Buyers don’t want a pitch. They want a guide.
You get a form fill. Someone downloaded a PDF. Maybe they clicked around your site three times in one week. And now your CRM lights up like it’s Christmas morning.
“Hot lead,” it says.
Except… it’s not.
Not hot. Not qualified. Not even mildly warm.
This is where B2B teams consistently confuse interest with intent.
A lead is not a deal—and treating it like one is how you end up ghosted, frustrated, and wasting your ad budget on people who just wanted to skim a blog post before bed.
A lead is curiosity, not commitment
Let’s define this once and for all:
A lead is someone exploring, not buying.
They’re asking questions. Quietly.
They’re bingeing YouTube walkthroughs at 10pm while their spouse side-eyes them from the couch.
They’re trying to make themselves look smart in front of their boss.
And your job?
Help them keep going. Not close them in a call two hours later.
This isn’t 1992. Buyers don’t need a sales rep to learn how your product works.
They self-educate. They build shortlists in Slack threads and Reddit comments.
They’ll talk to sales when they’re 80% through the journey—and if you weren’t part of that 80%, good luck closing.
Content is how you build trust—before they raise their hand
If a lead is the beginning of a conversation, content is how you actually show up.
And I don’t mean a cute blog post once a month. I mean content with purpose:
Helps buyers understand their problem
Gives them language to advocate internally
Arms them with insights their team will actually listen to
Makes them look like the smartest person in the room
Content is your first sales rep.
And right now, most companies are sending it into the fight with nothing but a smile and a CTA.
Stop blaming leads.
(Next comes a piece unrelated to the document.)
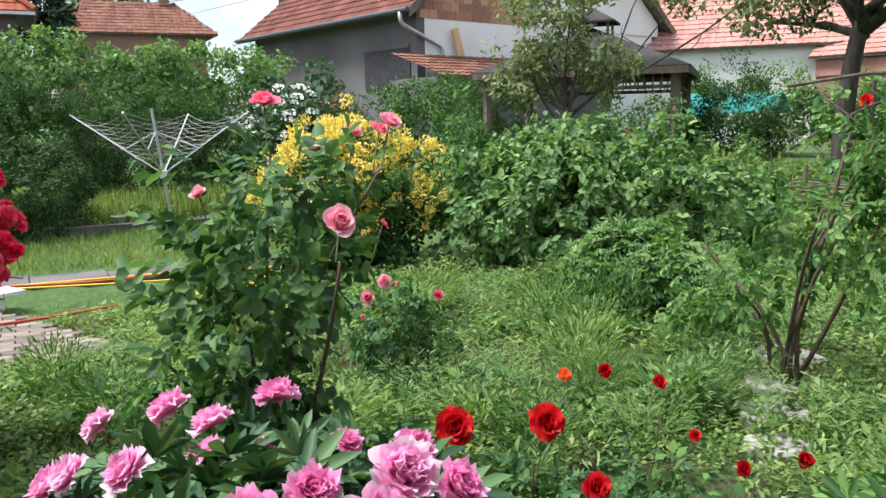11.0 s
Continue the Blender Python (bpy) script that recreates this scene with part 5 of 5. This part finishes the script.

Fix the motion.
Sales complains that marketing’s leads are weak.
Marketing says sales doesn’t follow up properly.
Sound familiar?
Here’s the real issue: no one’s owning the middle of the journey.
Sales expects a signed quote.
Marketing celebrates a page view.
Meanwhile, the lead is still trying to figure out what their problem even is.
If you’re not giving people a way to move from “curious” to “confident,” you’re losing deals before they even hit the pipeline.
Build the bridge from interest to intent
This is the actual purpose of content:
To move people from “maybe” to “let’s talk.”
That means rethinking what “lead generation” looks like.
Not gated PDFs.
Not endless newsletters.
But real, targeted, helpful material that shows up where your buyer is—and gives them a reason to take the next step.
Content that:
Builds clarity instead of pressure
Supports self-education, not force-fed demos
Turns leads into champions, not just contacts
If your leads aren’t converting, look in the mirror
The leads aren’t the problem.
Your follow-up is.
Or worse, your lack of useful content is.
So before you pull the plug on your campaigns or start blaming your BDR team, ask yourself:
Did we give this person a reason to care?
Did we help them understand their problem better?
Did we earn the right to pitch?
If not, your pipeline problem isn’t at the bottom of the funnel.
It’s at the top—and it’s shaped like a missed opportunity.
This is how we build content at Edify
We don’t do fluff. We don’t write for clicks.
We create content that earns attention and drives the entire sales motion forward.
That means:
Understanding your buyer (really)
Building the bridge from research to conversation
Helping you stop confusing interest with intent
So, what is a lead?
It’s someone with a question.
And if your content doesn’t answer it, they’ll go find someone else who does.